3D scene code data
—————

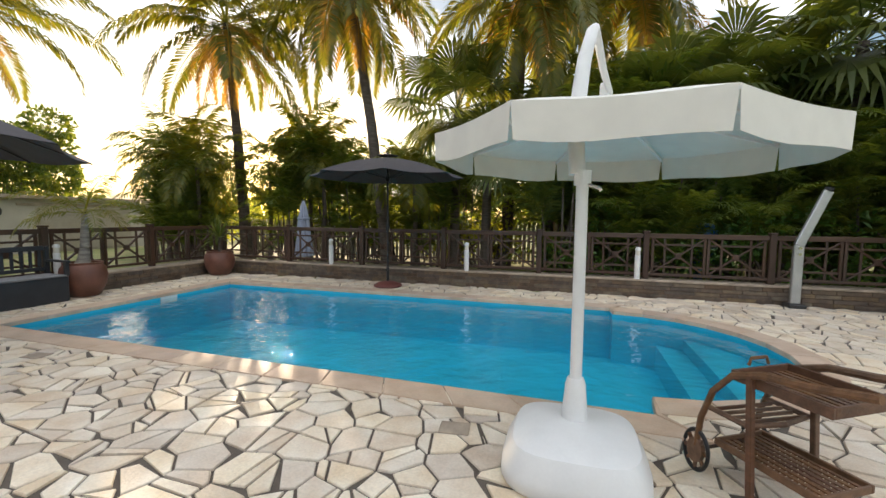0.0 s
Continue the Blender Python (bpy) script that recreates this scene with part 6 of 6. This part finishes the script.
for k in range(16):
    a = 2 * math.pi * k / 16
    part("edge_stone", Geo().lathe([(0, -0.05), (0.08, -0.03), (0.095, 0.02), (0.06, 0.06), (0, 0.07)], 8, Matrix.Translation((0.47 * math.cos(a), 0.42 * math.sin(a), 0.02)) @ Matrix.Rotation(a, 4, "Z"), 0.75, 1.05 + rr.uniform(-0.1, 0.2)), M["wstone"], ringp, "", True)
part("ring_bed", Geo().lathe([(0.44, 0.0), (0.2, 0.04), (0, 0.05)], 20), M["mulch"], ringp)
pm2 = Geo().lathe([(0, -0.02), (0.03, -0.012), (0.036, 0.004), (0.02, 0.02), (0, 0.024)], 7).mesh("pebble", M["pebble"], True)
for k in range(130):
    a, q = rr.uniform(0, 6.28), 0.40 * math.sqrt(rr.random())
    piece("pebble", pm2, ringp, pose(q * math.cos(a), q * math.sin(a), 0.055 - 0.03 * (q / 0.4) + rr.uniform(0, 0.01), rr.uniform(-30, 30), rr.uniform(-30, 30), rr.uniform(0, 180)) @ Matrix.Diagonal((rr.uniform(0.6, 1.3), rr.uniform(0.6, 1.2), rr.uniform(0.7, 1.2), 1)))


def leaf_cloud(blobs, count, size, seed, tip=0.5, oval=0.55):
    """Many separate leaves scattered on the skin and inside of the given clumps (x, y, z, rx, ry, rz)."""
    rs = np.random.RandomState(seed)
    vol = np.array([b[3] * b[4] * b[5] for b in blobs]) ** 0.67
    pick = rs.choice(len(blobs), count, p=vol / vol.sum())
    d = rs.normal(size=(count, 3))
    d /= np.linalg.norm(d, axis=1)[:, None]
    rad = rs.uniform(0.45, 1.08, count) ** 0.6
    B = np.array(blobs)[pick]
    c = B[:, :3] + d * rad[:, None] * B[:, 3:]
    out = d + rs.normal(size=(count, 3)) * 0.55
    out[:, 2] -= 0.25
    out /= np.linalg.norm(out, axis=1)[:, None]
    side = np.cross(out, rs.normal(size=(count, 3)))
    side /= np.linalg.norm(side, axis=1)[:, None]
    s = size * rs.uniform(0.6, 1.25, count)[:, None]
    nrm = np.cross(out, side)
    a, b2 = c - out * s * 0.5, c + out * s * 0.55 - nrm * s * 0.12
    l, r = c + side * s * oval * 0.5 + nrm * s * 0.06, c - side * s * oval * 0.5 + nrm * s * 0.06
    v = np.stack([a, l, b2, r], 1).reshape(-1, 3)
    g = Geo()
    g.v = [tuple(p) for p in v.tolist()]
    g.f = [(4 * i, 4 * i + 1, 4 * i + 2, 4 * i + 3) for i in range(count)]
    return g


def blobs_in(n, seed, rx, ry, z0, z1, r):
    q = random.Random(seed)
    return [(q.uniform(-rx, rx), q.uniform(-ry, ry), q.uniform(z0, z1), r * q.uniform(0.7, 1.2), r * q.uniform(0.7, 1.2), r * q.uniform(0.6, 1.0)) for _ in range(n)]


def areca(hgt, stems, seed, spread=0.45, leaf_w=0.035):
    rr = random.Random(seed)
    st, g = Geo(), Geo()
    for k in range(stems):
        a, q = rr.uniform(0, 6.28), spread * math.sqrt(rr.random())
        b = Vector((q * math.cos(a), q * math.sin(a), -0.02))
        hh = hgt * rr.uniform(0.10, 0.70)
        tip = b + Vector((0.12 * hh * math.cos(a), 0.12 * hh * math.sin(a), hh))
        st.tube([b, b.lerp(tip, 0.5) + Vector((0.02, 0, 0)), tip], [0.035, 0.03, 0.022], 6)
        for i in range(7):
            m = Matrix.Translation(tip) @ Matrix.Rotation(radians(i * 137.5 + k * 50), 4, "Z")
            frond(g, m, hgt * rr.uniform(0.26, 0.44), rr.uniform(40, 86), rr.uniform(50, 110), 20, hgt * 0.10, leaf_w, 0.4, rr.random(), 0.2)
    return st, g


arecas = []
for hgt, stems, seed in ((4.6, 12, 1), (4.0, 11, 2), (5.2, 12, 3)):
    st, g = areca(hgt, stems, seed, 0.6, 0.06)
    arecas.append((st.mesh("stem", M["bark"]), g.mesh("foliage", M["areca"])))


for hgt, stems, seed in ((4.6, 12, 11), (4.2, 11, 12), (5.0, 12, 13)):
    st, g = areca(hgt, stems, seed, 0.6, 0.06)
    c = leaf_cloud(blobs_in(26, seed, 0.65, 0.6, hgt * 0.22, hgt * 0.93, 0.36), 3400, 0.26, seed, oval=0.28)
    g.add(c.v, c.f)
    arecas.append((st.mesh("stem", M["bark"]), g.mesh("foliage", M["areca"])))


def put_areca(x, y, k, rz, s, label="tall areca palm clump in the hedge", group="areca hedge"):
    t = thing("areca_palm", label, "palm clump", x, y, 0, rz, group=group)
    t.scale = (s, s, s)
    a = new("stem", arecas[k][0])
    b = new("foliage", arecas[k][1])
    a.parent = b.parent = t


rr = random.Random(31)
for y in np.arange(-6.5, 5.4, 0.85):
    low = y < -0.6
    put_areca(-16.6 + rr.uniform(-0.3, 0.3), y, rr.randrange(3) + (3 if y < 2.2 else 0), rr.uniform(0, 360), rr.uniform(0.58, 0.64) if low else rr.uniform(0.46, 0.54) if y > 2.9 else rr.uniform(0.56, 0.62) if y > 0.9 else rr.uniform(0.92, 1.06))
    if y > 0.5:
        continue
    put_areca(-18.2 + rr.uniform(-0.4, 0.4), y + 0.4, rr.randrange(3) + 3, rr.uniform(0, 360), rr.uniform(0.58, 0.64) if low else rr.uniform(0.95, 1.12))
for y in np.arange(-0.4, 4.6, 0.8):
    put_areca(-20.0 + rr.uniform(-0.5, 0.5), y, rr.randrange(3) + 3, rr.uniform(0, 360), rr.uniform(1.02, 1.18))
for x in np.arange(-0.3, 9.5, 0.95):
    put_areca(x, 9.75 + rr.uniform(-0.25, 0.35), rr.randrange(3), rr.uniform(0, 360), rr.uniform(0.62, 0.85))
    put_areca(x + 0.5, 11.3 + rr.uniform(-0.4, 0.4), rr.randrange(3) + 3, rr.uniform(0, 360), rr.uniform(0.95, 1.25))
    put_areca(x + 0.2, 14.4 + rr.uniform(-0.5, 0.5), rr.randrange(3), rr.uniform(0, 360), rr.uniform(1.2, 1.55))
for x, y, s in ((-11.6, 10.2, 0.95), (-8.4, 10.6, 0.85), (-7.2, 11.5, 1.1), (-6.0, 11.0, 0.8), (-12.9, 11.4, 0.8), (-3.6, 10.6, 0.75), (-5.0, 13.6, 1.0), (-3.4, 13.6, 0.9), (-9.6, 13.8, 0.8), (-14.6, 13.0, 0.7), (6.6, 8.9, 0.9), (8.0, 7.5, 1.0), (-10.8, 9.5, 0.55), (-12.1, 10.3, 0.6), (-13.6, 10.8, 0.5)):
    put_areca(x, y, rr.randrange(3), rr.uniform(0, 360), s)


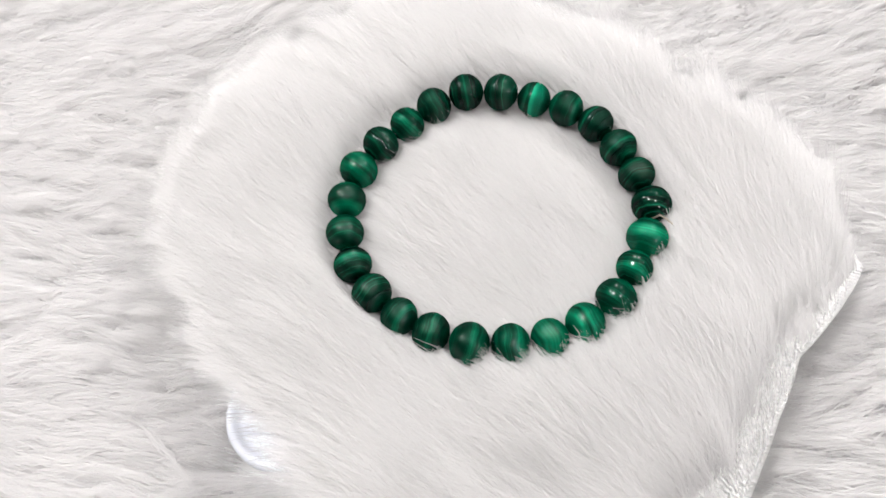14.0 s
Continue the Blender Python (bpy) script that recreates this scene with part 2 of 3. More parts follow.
hanging = pendant(0.89)
hanging.matrix_basis = pose(0.90, -1.58, CEIL)
copy_thing(hanging, pose(1.54, -1.0, CEIL))


def led_strip(ax, ay, bx, by):
    length, turn = math.hypot(bx - ax, by - ay), math.degrees(math.atan2(by - ay, bx - ax))
    strip = new("led_strip")
    strip.matrix_basis = pose((ax + bx) / 2, (ay + by) / 2, CEIL, 0, 0, turn)
    part("housing", box(bmesh.new(), (-length / 2, -0.02, -0.004), (length / 2, 0.02, 0.020), 0.002), TRIM, strip)
    part("diffuser", box(bmesh.new(), (-length / 2 + 0.01, -0.008, -0.012), (length / 2 - 0.01, 0.008, -0.004)), TUBE, strip, "faintly glowing diffuser")
    return tagged(strip, "thin white LED strip on the ceiling", "LED strip", "ceiling strips")


led_strip(-2.11, 0.60, 0.53, 2.43)
led_strip(-0.23, -0.93, 1.54, 0.37)

# ---- table under the rug ----
RUG_Z = -0.030
table = new("table")
table.location = (0, 0, FLOOR_Z)
TOP = RUG_Z - 0.004 - FLOOR_Z
part("tabletop", box(bmesh.new(), (-0.75, -0.45, TOP - 0.03), (0.75, 0.45, TOP), 0.003), WOOD, table)
for sx in (-0.68, 0.68):
    for sy in (-0.38, 0.38):
        part("leg", box(bmesh.new(), (sx - 0.025, sy - 0.025, 0), (sx + 0.025, sy + 0.025, TOP - 0.03), 0.003), WOOD, table)
tagged(table, "pale laminate table with four square legs", "table")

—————

◆ Goal of the exercise: Gather each line in these records that contains the string "with".

◆ Written response:
Continue the Blender Python (bpy) script that recreates this scene with part 6 of 6. This part finishes the script.
Continue the Blender Python (bpy) script that recreates this scene with part 2 of 3. More parts follow.
tagged(table, "pale laminate table with four square legs", "table")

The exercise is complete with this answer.